Collect all lines containing the word "with" from the data.

*-*-*

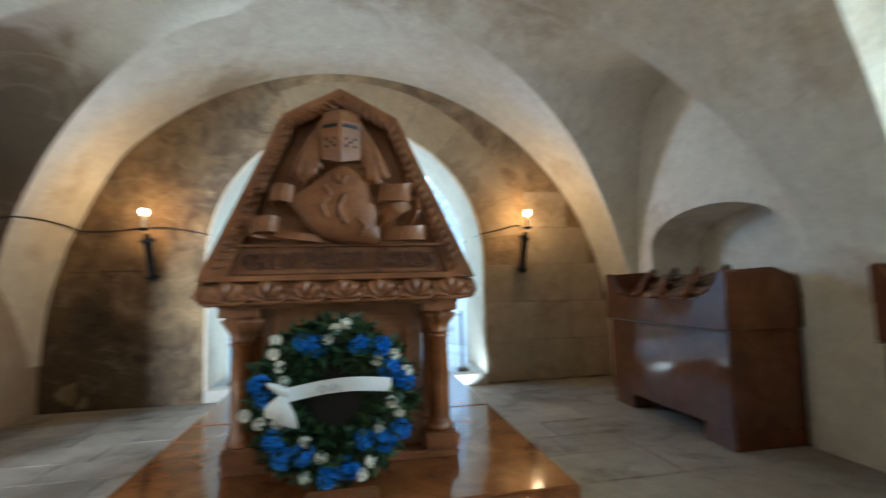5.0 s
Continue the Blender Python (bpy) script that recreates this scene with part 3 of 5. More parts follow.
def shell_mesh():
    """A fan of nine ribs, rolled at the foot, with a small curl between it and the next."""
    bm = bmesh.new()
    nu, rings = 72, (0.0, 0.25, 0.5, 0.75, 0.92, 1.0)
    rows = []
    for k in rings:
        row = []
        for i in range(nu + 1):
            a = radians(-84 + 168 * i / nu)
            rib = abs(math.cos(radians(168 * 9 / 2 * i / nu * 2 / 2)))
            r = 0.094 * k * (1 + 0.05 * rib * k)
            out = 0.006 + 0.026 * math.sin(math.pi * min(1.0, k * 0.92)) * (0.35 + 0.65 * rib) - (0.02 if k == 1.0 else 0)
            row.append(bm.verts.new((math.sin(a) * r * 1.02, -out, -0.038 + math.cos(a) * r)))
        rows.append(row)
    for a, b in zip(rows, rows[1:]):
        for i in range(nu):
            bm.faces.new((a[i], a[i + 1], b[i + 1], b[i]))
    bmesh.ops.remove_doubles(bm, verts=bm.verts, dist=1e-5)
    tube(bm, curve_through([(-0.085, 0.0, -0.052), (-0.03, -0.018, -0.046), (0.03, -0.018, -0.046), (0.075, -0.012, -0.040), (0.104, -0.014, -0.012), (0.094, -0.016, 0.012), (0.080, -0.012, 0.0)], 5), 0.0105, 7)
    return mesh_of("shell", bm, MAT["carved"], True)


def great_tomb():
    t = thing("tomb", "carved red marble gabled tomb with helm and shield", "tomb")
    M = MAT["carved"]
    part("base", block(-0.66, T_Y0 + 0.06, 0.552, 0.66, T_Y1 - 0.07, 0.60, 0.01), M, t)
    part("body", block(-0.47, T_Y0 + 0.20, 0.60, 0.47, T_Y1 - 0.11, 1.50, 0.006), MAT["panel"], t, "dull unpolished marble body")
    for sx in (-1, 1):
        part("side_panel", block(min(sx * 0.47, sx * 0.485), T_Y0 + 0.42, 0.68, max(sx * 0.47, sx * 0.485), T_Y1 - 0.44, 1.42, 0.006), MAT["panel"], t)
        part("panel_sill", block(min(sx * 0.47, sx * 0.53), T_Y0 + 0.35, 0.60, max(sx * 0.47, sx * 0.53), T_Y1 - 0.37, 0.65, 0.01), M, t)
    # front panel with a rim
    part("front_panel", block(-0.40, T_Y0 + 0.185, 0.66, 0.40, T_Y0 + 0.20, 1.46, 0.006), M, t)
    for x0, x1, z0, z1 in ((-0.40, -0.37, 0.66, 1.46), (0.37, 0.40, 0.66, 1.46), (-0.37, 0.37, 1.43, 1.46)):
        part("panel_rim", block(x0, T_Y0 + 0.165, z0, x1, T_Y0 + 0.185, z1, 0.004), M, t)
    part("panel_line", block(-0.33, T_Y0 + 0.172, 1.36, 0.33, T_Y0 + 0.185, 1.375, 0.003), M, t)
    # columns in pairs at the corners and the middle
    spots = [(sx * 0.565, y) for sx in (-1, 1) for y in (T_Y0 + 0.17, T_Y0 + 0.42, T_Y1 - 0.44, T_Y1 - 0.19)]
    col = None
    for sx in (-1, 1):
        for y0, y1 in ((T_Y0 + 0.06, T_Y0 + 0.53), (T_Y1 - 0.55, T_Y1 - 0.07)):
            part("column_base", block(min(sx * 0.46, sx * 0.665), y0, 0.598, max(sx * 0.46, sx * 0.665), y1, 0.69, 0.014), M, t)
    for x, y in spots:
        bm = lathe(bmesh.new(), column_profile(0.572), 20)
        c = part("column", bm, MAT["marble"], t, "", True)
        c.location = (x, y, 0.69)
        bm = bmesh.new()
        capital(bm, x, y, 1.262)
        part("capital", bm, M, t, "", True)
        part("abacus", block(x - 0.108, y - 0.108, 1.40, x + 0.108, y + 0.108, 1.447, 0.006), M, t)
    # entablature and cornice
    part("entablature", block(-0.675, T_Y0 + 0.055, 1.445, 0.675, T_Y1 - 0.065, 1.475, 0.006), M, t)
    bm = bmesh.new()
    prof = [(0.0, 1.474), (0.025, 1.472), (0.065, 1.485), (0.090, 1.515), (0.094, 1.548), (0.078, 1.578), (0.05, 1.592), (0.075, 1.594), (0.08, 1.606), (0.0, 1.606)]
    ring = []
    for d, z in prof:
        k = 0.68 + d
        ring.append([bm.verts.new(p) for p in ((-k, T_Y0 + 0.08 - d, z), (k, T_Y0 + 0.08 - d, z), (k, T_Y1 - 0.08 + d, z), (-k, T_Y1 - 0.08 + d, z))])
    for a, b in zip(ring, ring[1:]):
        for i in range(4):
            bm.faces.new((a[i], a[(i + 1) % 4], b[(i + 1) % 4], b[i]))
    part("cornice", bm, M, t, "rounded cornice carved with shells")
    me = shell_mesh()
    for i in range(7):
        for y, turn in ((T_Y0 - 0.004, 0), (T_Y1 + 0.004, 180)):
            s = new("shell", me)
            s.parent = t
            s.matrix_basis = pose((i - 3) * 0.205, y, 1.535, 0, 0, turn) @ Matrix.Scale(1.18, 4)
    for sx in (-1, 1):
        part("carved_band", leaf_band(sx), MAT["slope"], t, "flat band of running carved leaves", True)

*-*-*

_ANSWER FOR THE TASK_:
Continue the Blender Python (bpy) script that recreates this scene with part 3 of 5. More parts follow.
    """A fan of nine ribs, rolled at the foot, with a small curl between it and the next."""
    t = thing("tomb", "carved red marble gabled tomb with helm and shield", "tomb")
    # front panel with a rim
    part("cornice", bm, M, t, "rounded cornice carved with shells")